Madonna kicked off the holiday season with a fancy Hanukkah dinner and celebration.
In photos and videos shared to her Instagram Story on Monday, December 19, the Queen of Pop, 64, danced around and banged on her dining room walls with her daughter Mercy James, 16, twins Estere and Stelle Ciccone, 10, and her son David Banda, 17— who wore a kippah to the occasion.
The “Material Girl” singer wished her followers a very “Happy Hanukkah” as she shared highlights of the family lighting the menorah and twirling around to festive songs.
While Madonna was born and raised a Catholic, she has dabbled in Kabbalah, also known as Jewish mysticism, throughout the years and has previously spoken out about her relationship with religion.
In 2007, Madonna joined other celebrity Kabbalah worshippers for a conference on Jewish mysticism in Tel Aviv, Israel, where they additionally celebrated Rosh Hashanah, the Jewish New Year, as OK! reported.
At the time, she raised a toast with former Israeli President Shimon Peres and declared herself an “ambassador for Judaism.”
In 2015, Madonna conducted an interview with The Independent and declared she does not identify as Jewish, or any specific religion, for that matter.
“No, I don’t affiliate myself with any specific religious group,” she explained at the time. “I connect to different ritualistic aspects of different belief systems, and I see the connecting thread between all religious beliefs.”
Madonna went on to confirm she had previously studied Kabbalah, occasionally observed Shabbat and even had a bar mitzvah for her son David, but has not specifically converted to Judaism.
“This appears like I’m Jewish, but these rituals are connected to what I describe as the Tree of Life consciousness and have more to do with the idea of being an Israelite, not Jewish,” she continued to explain to the Irish media outlet.

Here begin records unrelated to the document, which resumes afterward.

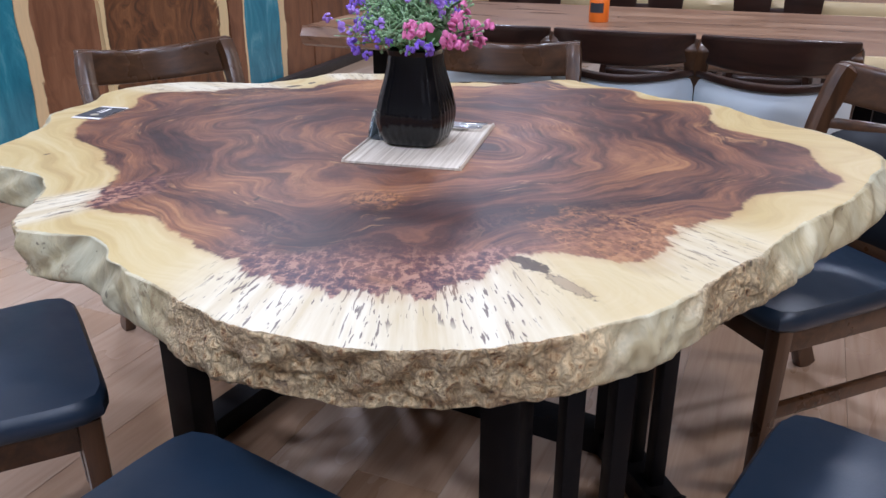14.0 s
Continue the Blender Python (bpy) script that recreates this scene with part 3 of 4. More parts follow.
def back_plan(x, z, ears=-0.275, bow=0.078, lean=0.21):
    """How far back the curved chair back lies at a place across and a height."""
    return ears - bow * (1 - (x / 0.208) ** 2) + (0.82 - z) * lean


def deep_plan(x, z):
    return back_plan(x, z, ears=-0.282, bow=0.108)


def pad_plan(x, z):
    """The padded back runs in between the posts at its two sides."""
    return deep_plan(x, z) + 0.034 * (x / 0.196) ** 4


def build_chair(m, label, pad, seat_mat, group, pale=False):
    bend = back_plan if pale else deep_plan
    ch = thing("dining_chair", m, label, "chair", group)
    part("seat", cushion(squircle(0.468, 0.408, -0.185, 0.234, 9.0), 0.402, 0.446, 0.013), seat_mat, ch, "padded leather seat")
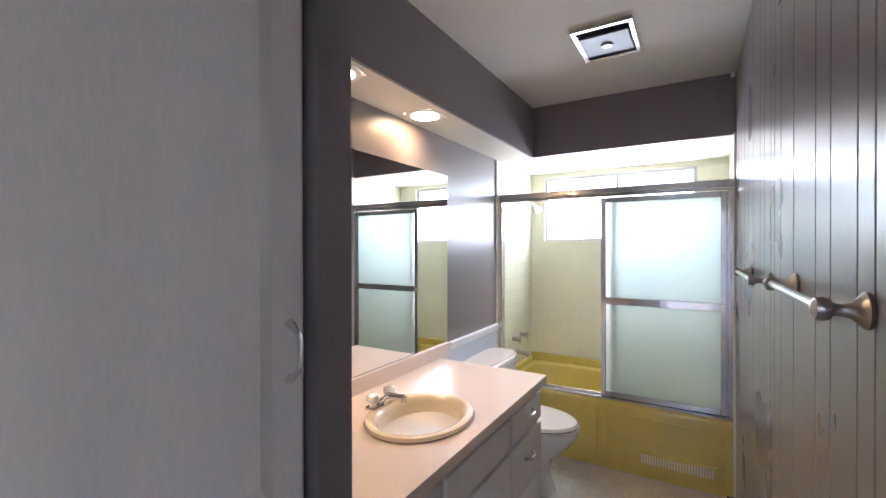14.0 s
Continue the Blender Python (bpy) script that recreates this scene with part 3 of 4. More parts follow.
bathtub()
# embossed pattern of the tub apron, white slats for its squiggles
rg = thing("apron_emboss", (3.84, -1.54, 0.13), "pale embossed pattern strip on the tub apron", "vent")
local(rg, part("plate", boxes((3.63, -1.549, 0.085, 4.05, -1.540, 0.165), bevel=0.003), TUB, rg))
for i in range(26):
    u = 3.652 + i * 0.0148
    local(rg, part("slat", box(u, -1.5405, 0.098, u + 0.007, -1.535, 0.152), PORC, rg))


def shower_doors():
    root = thing("shower_door", (4.28, -1.595, 0.4), "chrome framed frosted glass sliding tub doors", "shower door")
    def add(nm, bm, m, lab=""):
        return local(root, part(nm, bm, m, root, lab))
    add("top_rail", boxes((3.547, -1.625, 1.765, 5.005, -1.565, 1.785), (3.547, -1.627, 1.785, 5.005, -1.560, 1.825), bevel=0.004), CHROME)
    add("bottom_track", boxes((3.547, -1.622, 0.441, 5.005, -1.57, 0.458), (3.547, -1.60, 0.458, 5.005, -1.594, 0.474), bevel=0.003), CHROME)
    add("side_jamb", boxes((3.547, -1.622, 0.458, 3.578, -1.57, 1.765), bevel=0.004), CHROME)
    add("side_jamb", boxes((4.97, -1.622, 0.458, 5.005, -1.57, 1.765), bevel=0.004), CHROME)
    def panel(nm, a, b, y):
        p = add(nm, boxes((a, y, 0.462, a + 0.032, y + 0.018, 1.76), (b - 0.032, y, 0.462, b, y + 0.018, 1.76), (a + 0.032, y, 0.462, b - 0.032, y + 0.018, 0.497), (a + 0.032, y, 1.725, b - 0.032, y + 0.018, 1.76), bevel=0.003), CHROME)
        part("pane", box(a + 0.028, y + 0.006, 0.492, b - 0.028, y + 0.010, 1.73), FROST, p, "frosted pale green glass")
        part("towel_bar", boxes((a + 0.034, y + 0.026, 1.065, b - 0.034, y + 0.032, 1.112), (a + 0.004, y + 0.018, 1.07, a + 0.04, y + 0.030, 1.107), (b - 0.04, y + 0.018, 1.07, b - 0.004, y + 0.030, 1.107), bevel=0.002), CHROME, p)
        return p
    panel("outer_panel", 3.585, 4.275, -1.588)
    panel("inner_panel", 3.57, 4.215, -1.617)


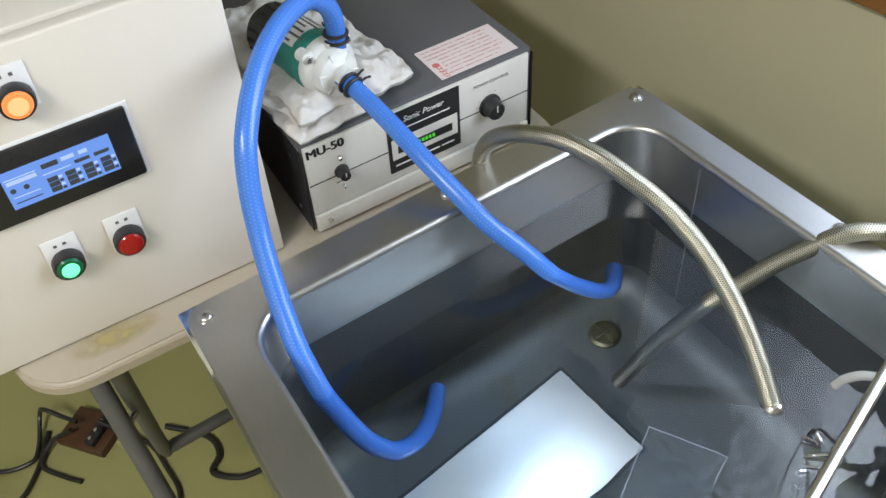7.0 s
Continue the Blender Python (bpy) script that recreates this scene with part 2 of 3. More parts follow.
def block(*spans, bevel=0.0, seg=2, bm=None):
    """Boxes (x0, x1, y0, y1, z0, z1) in one mesh, edges rounded."""
    bm = bm or bmesh.new()
    for x0, x1, y0, y1, z0, z1 in spans:
        v = bmesh.ops.create_cube(bm, size=1, matrix=Matrix.LocRotScale(((x0 + x1) / 2, (y0 + y1) / 2, (z0 + z1) / 2), None, (abs(x1 - x0), abs(y1 - y0), abs(z1 - z0))))["verts"]
        if bevel:
            es = list({e for q in v for e in q.link_edges})
            bmesh.ops.bevel(bm, geom=es, offset=bevel, segments=seg, profile=0.5, affect="EDGES")
    return bm


def lathe(profile, m=Matrix(), n=28, bm=None):
    """A turned shape: (radius, height) pairs round the z axis of m, closed at both ends."""
    bm = bm or bmesh.new()
    rings = [[bm.verts.new(m @ Vector((r * math.cos(a), r * math.sin(a), h))) for a in [2 * math.pi * i / n for i in range(n)]] for r, h in profile]
    for a, b in zip(rings, rings[1:]):
        for i in range(n):
            bm.faces.new((a[i], a[(i + 1) % n], b[(i + 1) % n], b[i]))
    bm.faces.new(rings[0][::-1])
    bm.faces.new(rings[-1])
    return bm


def spline(points, steps=8):
    P = [Vector(p) for p in points]
    P = [2 * P[0] - P[1]] + P + [2 * P[-1] - P[-2]]
    out = []
    for i in range(1, len(P) - 2):
        a, b, c, d = P[i - 1:i + 3]
        for k in range(steps):
            t = k / steps
            out.append(0.5 * (2 * b + (c - a) * t + (2 * a - 5 * b + 4 * c - d) * t * t + (3 * b - a - 3 * c + d) * t ** 3))
    return out + [P[-2]]


def tube(points, r, n=16, steps=8, hollow=0.0, smooth_path=True, bm=None):
    """A round hose along a smooth line, with u in metres along it and v round it; hollow: the depth of its open mouth."""
    path = spline(points, steps) if smooth_path else [Vector(p) for p in points]
    bm = bm or bmesh.new()
    uv = bm.loops.layers.uv.verify()
    t0 = (path[1] - path[0]).normalized()
    side = t0.orthogonal().normalized()
    rings, s = [], 0.0
    for i, p in enumerate(path):
        t = (path[min(i + 1, len(path) - 1)] - path[max(i - 1, 0)]).normalized()
        side = (side - t * side.dot(t)).normalized()
        up = t.cross(side)
        if i:
            s += (p - path[i - 1]).length
        rings.append(([bm.verts.new(p + r * (math.cos(a) * side + math.sin(a) * up)) for a in [2 * math.pi * k / n for k in range(n)]], s, p, t))
    for (a, sa, _, _), (b, sb, _, _) in zip(rings, rings[1:]):
        for k in range(n):
            f = bm.faces.new((a[k], a[(k + 1) % n], b[(k + 1) % n], b[k]))
            for lp, q in zip(f.loops, ((sa, k / n), (sa, (k + 1) / n), (sb, (k + 1) / n), (sb, k / n))):
                lp[uv].uv = q
    bm.faces.new(rings[0][0][::-1])
    last, _, p, t = rings[-1]
    if hollow:
        inner = [bm.verts.new(p + (v.co - p) * 0.72) for v in last]
        deep = [bm.verts.new(p + (v.co - p) * 0.70 - t * hollow) for v in last]
        for a, b in ((last, inner), (inner, deep)):
            for k in range(n):
                bm.faces.new((a[k], a[(k + 1) % n], b[(k + 1) % n], b[k]))
        bm.faces.new(deep)
    else:
        bm.faces.new(last)
    return bm


def rounded(x0, x1, y0, y1, r, z, n=8):
    out = []
    for cx, cy, a0 in ((x1 - r, y1 - r, 0), (x0 + r, y1 - r, 90), (x0 + r, y0 + r, 180), (x1 - r, y0 + r, 270)):
        for k in range(n + 1):
            a = radians(a0 + 90 * k / n)
            out.append(Vector((cx + r * math.cos(a), cy + r * math.sin(a), z)))
    return out


def loft(loops, close_first=False, close_last=False):
    bm = bmesh.new()
    rings = [[bm.verts.new(p) for p in loop] for loop in loops]
    for a, b in zip(rings, rings[1:]):
        for k in range(len(a)):
            bm.faces.new((a[k], a[(k + 1) % len(a)], b[(k + 1) % len(a)], b[k]))
    if close_first:
        bm.faces.new(rings[0][::-1])
    if close_last:
        bm.faces.new(rings[-1])
    bmesh.ops.recalc_face_normals(bm, faces=bm.faces)
    return bm


def text_mesh(name, words, size, m, material, parent, bold=0.0, extrude=0.0002):
    cu = bpy.data.curves.new(name, "FONT")
    cu.body, cu.size, cu.extrude, cu.offset = words, size, extrude, bold
    tmp = bpy.data.objects.new(name, cu)
    scene.collection.objects.link(tmp)
    me = bpy.data.meshes.new_from_object(tmp.evaluated_get(bpy.context.evaluated_depsgraph_get()))
    bpy.data.objects.remove(tmp)
    me.transform(m)
    me.materials.clear()
    me.materials.append(material)
    ob = new(name, me)
    ob.parent = parent
    return ob


def shear_to_view(ob, lean_x, lean_y):
    """Shears a box to fit the camera's view: x and y drift with height."""
    m = Matrix(((1, 0, lean_x, 0), (0, 1, lean_y, 0), (0, 0, 1, 0), (0, 0, 0, 1)))
    for child in ob.children_recursive:
        if child.type == "MESH":
            child.data.transform(m)


FACE_X = Matrix(((0, 0, 1, 0), (1, 0, 0, 0), (0, 1, 0, 0), (0, 0, 0, 1)))      # lays x, y, z of a plan onto y, z, x of a face that looks along x

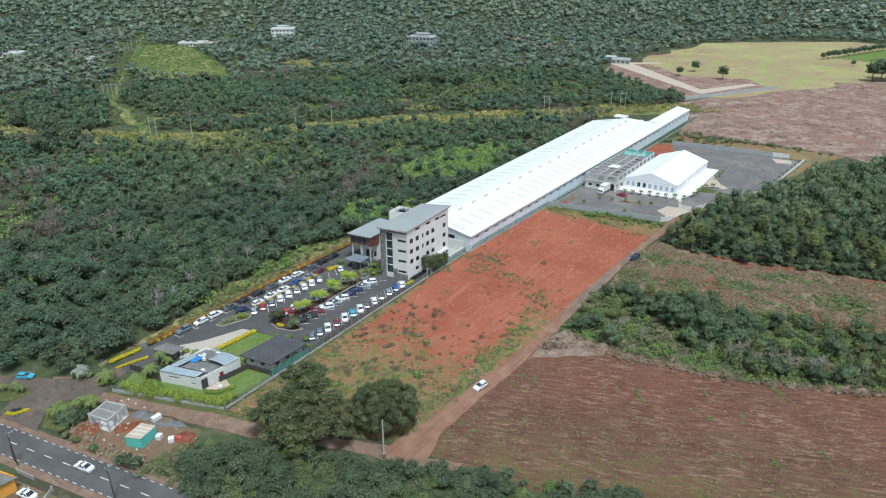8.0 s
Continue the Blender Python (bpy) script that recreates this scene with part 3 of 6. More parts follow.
def woods():
    rng = np.random.default_rng(11)
    near = [crown(rng, lumpy(rng, h, r, 8), 260, 0.24, 0.72, 0.95, cores=4, fuzz=0.6) for h, r in ((5.4, 2.3), (5.0, 2.1), (6.0, 2.5), (4.6, 2.2), (6.6, 2.3), (5.6, 2.6))]
    middle = [crown(rng, lumpy(rng, h, r, 6), 92, 0.42, 0.74, 0.95, cores=3, fuzz=0.6) for h, r in ((5.4, 2.5), (5.0, 2.3), (6.2, 2.7), (7.4, 2.5), (4.6, 2.4))]
    far = [crown(rng, lumpy(rng, h, r, 5), 44, 0.8, 0.82, 0.95, cores=2, fuzz=0.6) for h, r in ((6.0, 3.6), (7.5, 3.4), (5.0, 3.8), (8.5, 3.2), (6.0, 4.0))]
    bare = []
    for _ in range(4):
        g = G()
        limbs(g, rng, (0, 0, 0), (rng.uniform(-0.5, 0.5), rng.uniform(-0.5, 0.5), 6.0), 0.13, 5, 1.5, 4)
        v, q, t = crown(rng, lumpy(rng, 6.4, 1.7, 5, 1.0, 0.4), 70, 0.30, 0.0, 0.0, 1.6, fuzz=0.9)
        k = len(g.v)
        quads = [f for f in g.f if len(f) == 4]
        bare.append((np.concatenate([np.array(g.v), v]), np.concatenate([np.array(quads), q + k]), np.zeros((0, 3), int)))
    EAST = [(-38.8, -14), (-38.6, 6), (-39.6, 16), (-42.2, 27), (-44.6, 38), (-43.6, 43), (-45.4, 55), (-46.4, 66), (-41.5, 78), (-36, 84), (-33.5, 98), (-31.0, 150), (-29.5, 262), (-32, 290), (-18, 322), (2, 350), (-9, 358), (-88, 417), (-98, 458), (-85, 545), (-60, 620), (-30, 660), (40, 706), (150, 726), (420, 700), (420, 2000), (-2200, 2000), (-2200, -60), (-62, -24)]
    opened = []

    def place(box, step, lo, hi, turn=170):
        x, y = spread(rng, box, step)
        d = np.hypot(x - 90, y + 40)
        # kept to the wedge of land that the camera's view takes in
        ang = np.degrees(np.arctan2(y + 60, x - 100))
        ok = inside(EAST, x, y) & (d >= lo) & (d < hi) & (ang > 84) & (ang < turn)
        x, y = x[ok], y[ok]
        ok = (off_line(STRIP, x, y) > 11.5 + 4 * np.sin(x * 0.05) + 4 * np.sin(y * 0.11)) & (off_line(CORRIDOR, x, y) > 8 + 4 * np.sin(x * 0.07))
        ok &= ~inside(FAR_GREEN, x, y) & ~(inside(PATCH, x, y) & (rng.random(len(x)) < 0.78)) & ~(inside(PATCH2, x, y) & (rng.random(len(x)) < 0.65)) & ~in_meadow(x, y)
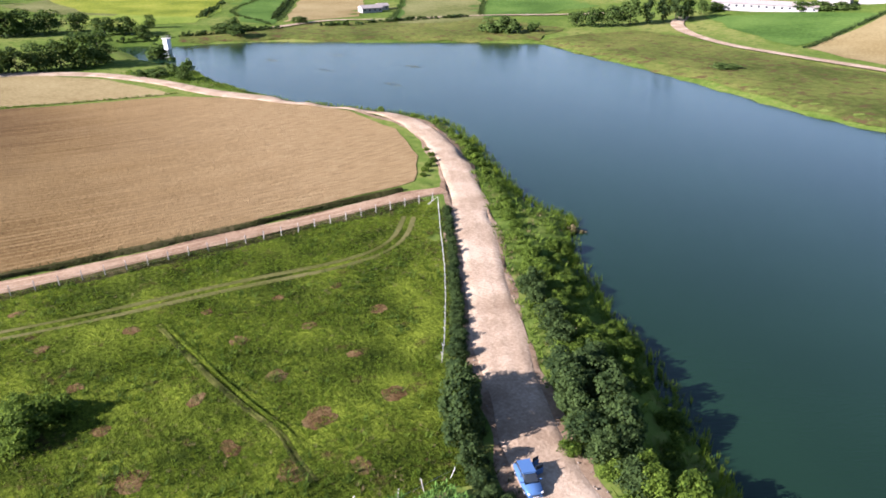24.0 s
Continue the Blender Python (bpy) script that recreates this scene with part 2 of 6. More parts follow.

“The tribes of Israel existed before the religion of Judaism existed, so you have to do your history,” Madonna quipped. “So, am I Jewish? I mean, some people would say, well, you do a lot of things that Jews do, but I would say I do a lot of things that people did before Judaism existed. And I believe what I practice has to do with something deeper than religion, that it embodies all religions, including Judaism. And Christianity. And Islam.”